Chez les opposants politiques de François Fillon, les révélations d’Éliane Houlette sont « la preuve d’intrigues politiques » au sein de la justice. Le leader de La France insoumise, Jean-Luc Mélenchon estime que la cheffe du parquet général Catherine Champrenault, toujours en poste, « est une composante du réseau socialiste, à l'intérieur de la justice, mis en place par Hollande, et qui est aussi celui qui s'est chargé des enquêtes dites préliminaires contre (lui) et ont décidé des perquisitions ».

« Et dire que lorsque nous dénonçons l’instrumentalisation de la justice, certains nous traitent de complotistes... La vérité éclate et ce n’est que la partie émergée de l’iceberg » a tweeté la présidente du RN, Marine Le Pen.

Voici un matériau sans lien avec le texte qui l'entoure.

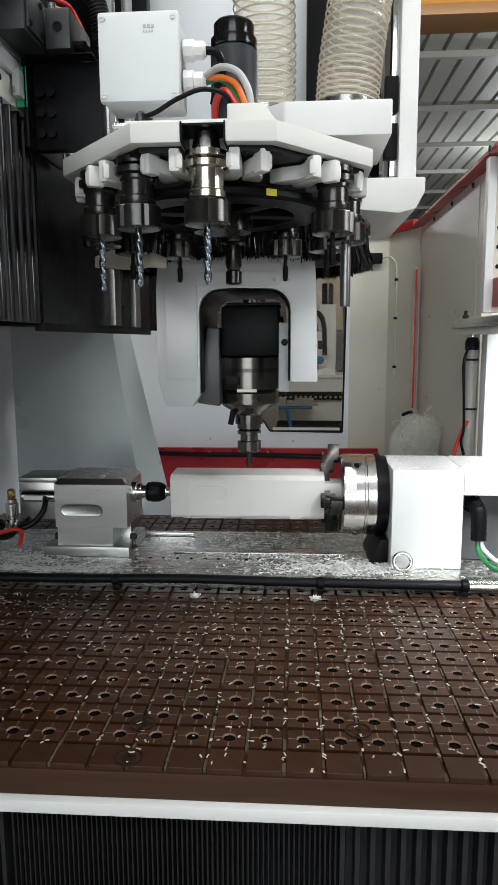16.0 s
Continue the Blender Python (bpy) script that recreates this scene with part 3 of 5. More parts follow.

L’ancienne ministre socialiste, désormais sénatrice de Paris, membre du groupe CRCE (groupe communiste républicain citoyen et écologiste), Marie-Noëlle Lienemann considère que « cette précipitation du calendrier, ce feuilleton Fillon a joué un rôle dans la campagne même si c’est difficile à évaluer ». « C’est effondrant car ça entretient un doute sur l’indépendance de la Justice ». Marie-Noëlle Lienemann en vient à s’interroger sur la pertinence d’un parquet national financier. « Je pense qu’il vaudrait mieux outiller chaque parquet de compétences financières plutôt que d’avoir un seul parquet national qui évidemment est plus contrôlable puisqu’il est unique ».